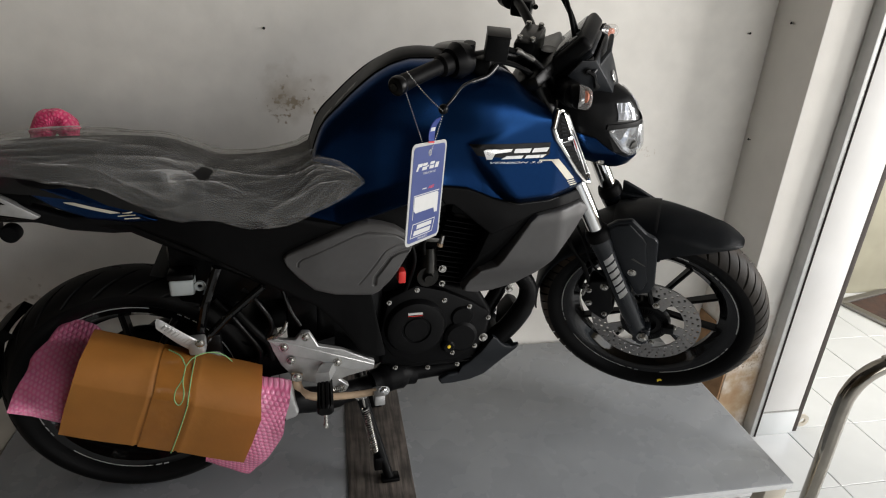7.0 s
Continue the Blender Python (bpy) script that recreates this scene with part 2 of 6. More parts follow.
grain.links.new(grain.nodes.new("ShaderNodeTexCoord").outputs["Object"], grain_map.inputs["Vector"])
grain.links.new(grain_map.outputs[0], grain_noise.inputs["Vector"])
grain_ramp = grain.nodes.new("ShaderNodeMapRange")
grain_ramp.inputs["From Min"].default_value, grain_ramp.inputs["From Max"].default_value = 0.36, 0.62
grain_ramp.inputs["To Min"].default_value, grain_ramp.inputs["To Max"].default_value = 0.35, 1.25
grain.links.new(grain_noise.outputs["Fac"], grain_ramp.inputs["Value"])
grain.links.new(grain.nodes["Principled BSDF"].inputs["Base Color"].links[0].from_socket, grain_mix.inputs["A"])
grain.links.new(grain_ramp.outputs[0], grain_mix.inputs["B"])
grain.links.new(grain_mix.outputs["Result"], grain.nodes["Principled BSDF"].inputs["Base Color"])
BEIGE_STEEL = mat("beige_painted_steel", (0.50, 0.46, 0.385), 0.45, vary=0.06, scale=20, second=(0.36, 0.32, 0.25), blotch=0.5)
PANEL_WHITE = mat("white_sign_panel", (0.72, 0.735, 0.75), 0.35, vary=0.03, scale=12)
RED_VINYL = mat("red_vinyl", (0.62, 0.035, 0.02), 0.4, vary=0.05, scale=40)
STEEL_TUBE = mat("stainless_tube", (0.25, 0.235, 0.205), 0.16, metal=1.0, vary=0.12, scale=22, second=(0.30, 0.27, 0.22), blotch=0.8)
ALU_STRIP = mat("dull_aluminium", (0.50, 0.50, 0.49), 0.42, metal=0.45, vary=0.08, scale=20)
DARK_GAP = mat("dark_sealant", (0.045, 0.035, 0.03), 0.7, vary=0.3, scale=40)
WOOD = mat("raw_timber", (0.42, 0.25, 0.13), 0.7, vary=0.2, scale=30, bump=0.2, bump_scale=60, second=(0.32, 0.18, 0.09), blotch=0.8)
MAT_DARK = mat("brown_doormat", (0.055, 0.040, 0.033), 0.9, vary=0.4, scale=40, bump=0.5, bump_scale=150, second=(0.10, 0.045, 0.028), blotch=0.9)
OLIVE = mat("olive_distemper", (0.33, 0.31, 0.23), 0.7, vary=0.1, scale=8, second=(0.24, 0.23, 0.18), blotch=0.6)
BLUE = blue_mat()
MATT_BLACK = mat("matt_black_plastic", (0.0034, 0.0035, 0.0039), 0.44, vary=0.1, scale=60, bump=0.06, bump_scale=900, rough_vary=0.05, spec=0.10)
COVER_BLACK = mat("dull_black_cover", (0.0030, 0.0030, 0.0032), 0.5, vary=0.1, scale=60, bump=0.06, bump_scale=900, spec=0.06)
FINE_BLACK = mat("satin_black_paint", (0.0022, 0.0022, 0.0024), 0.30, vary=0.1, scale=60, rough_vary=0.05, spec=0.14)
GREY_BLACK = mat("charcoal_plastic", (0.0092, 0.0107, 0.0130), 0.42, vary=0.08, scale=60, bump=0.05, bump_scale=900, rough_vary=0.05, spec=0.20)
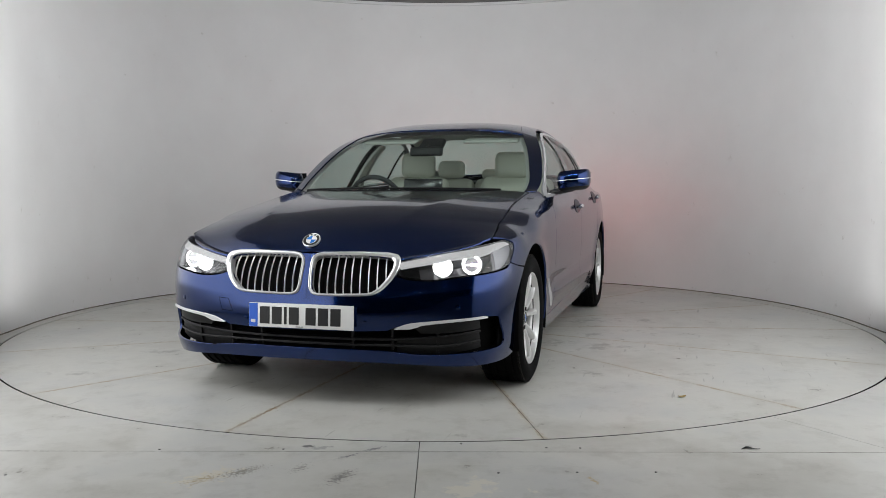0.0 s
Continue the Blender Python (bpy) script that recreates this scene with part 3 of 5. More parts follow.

● To be done: Repeat the listing in full and exactly. Do not include any images.

● Response below:
7.0 s
Continue the Blender Python (bpy) script that recreates this scene with part 2 of 6. More parts follow.
grain.links.new(grain.nodes.new("ShaderNodeTexCoord").outputs["Object"], grain_map.inputs["Vector"])
grain.links.new(grain_map.outputs[0], grain_noise.inputs["Vector"])
grain_ramp = grain.nodes.new("ShaderNodeMapRange")
grain_ramp.inputs["From Min"].default_value, grain_ramp.inputs["From Max"].default_value = 0.36, 0.62
grain_ramp.inputs["To Min"].default_value, grain_ramp.inputs["To Max"].default_value = 0.35, 1.25
grain.links.new(grain_noise.outputs["Fac"], grain_ramp.inputs["Value"])
grain.links.new(grain.nodes["Principled BSDF"].inputs["Base Color"].links[0].from_socket, grain_mix.inputs["A"])
grain.links.new(grain_ramp.outputs[0], grain_mix.inputs["B"])
grain.links.new(grain_mix.outputs["Result"], grain.nodes["Principled BSDF"].inputs["Base Color"])
BEIGE_STEEL = mat("beige_painted_steel", (0.50, 0.46, 0.385), 0.45, vary=0.06, scale=20, second=(0.36, 0.32, 0.25), blotch=0.5)
PANEL_WHITE = mat("white_sign_panel", (0.72, 0.735, 0.75), 0.35, vary=0.03, scale=12)
RED_VINYL = mat("red_vinyl", (0.62, 0.035, 0.02), 0.4, vary=0.05, scale=40)
STEEL_TUBE = mat("stainless_tube", (0.25, 0.235, 0.205), 0.16, metal=1.0, vary=0.12, scale=22, second=(0.30, 0.27, 0.22), blotch=0.8)
ALU_STRIP = mat("dull_aluminium", (0.50, 0.50, 0.49), 0.42, metal=0.45, vary=0.08, scale=20)
DARK_GAP = mat("dark_sealant", (0.045, 0.035, 0.03), 0.7, vary=0.3, scale=40)
WOOD = mat("raw_timber", (0.42, 0.25, 0.13), 0.7, vary=0.2, scale=30, bump=0.2, bump_scale=60, second=(0.32, 0.18, 0.09), blotch=0.8)
MAT_DARK = mat("brown_doormat", (0.055, 0.040, 0.033), 0.9, vary=0.4, scale=40, bump=0.5, bump_scale=150, second=(0.10, 0.045, 0.028), blotch=0.9)
OLIVE = mat("olive_distemper", (0.33, 0.31, 0.23), 0.7, vary=0.1, scale=8, second=(0.24, 0.23, 0.18), blotch=0.6)
BLUE = blue_mat()
MATT_BLACK = mat("matt_black_plastic", (0.0034, 0.0035, 0.0039), 0.44, vary=0.1, scale=60, bump=0.06, bump_scale=900, rough_vary=0.05, spec=0.10)
COVER_BLACK = mat("dull_black_cover", (0.0030, 0.0030, 0.0032), 0.5, vary=0.1, scale=60, bump=0.06, bump_scale=900, spec=0.06)
FINE_BLACK = mat("satin_black_paint", (0.0022, 0.0022, 0.0024), 0.30, vary=0.1, scale=60, rough_vary=0.05, spec=0.14)
GREY_BLACK = mat("charcoal_plastic", (0.0092, 0.0107, 0.0130), 0.42, vary=0.08, scale=60, bump=0.05, bump_scale=900, rough_vary=0.05, spec=0.20)
0.0 s
Continue the Blender Python (bpy) script that recreates this scene with part 3 of 5. More parts follow.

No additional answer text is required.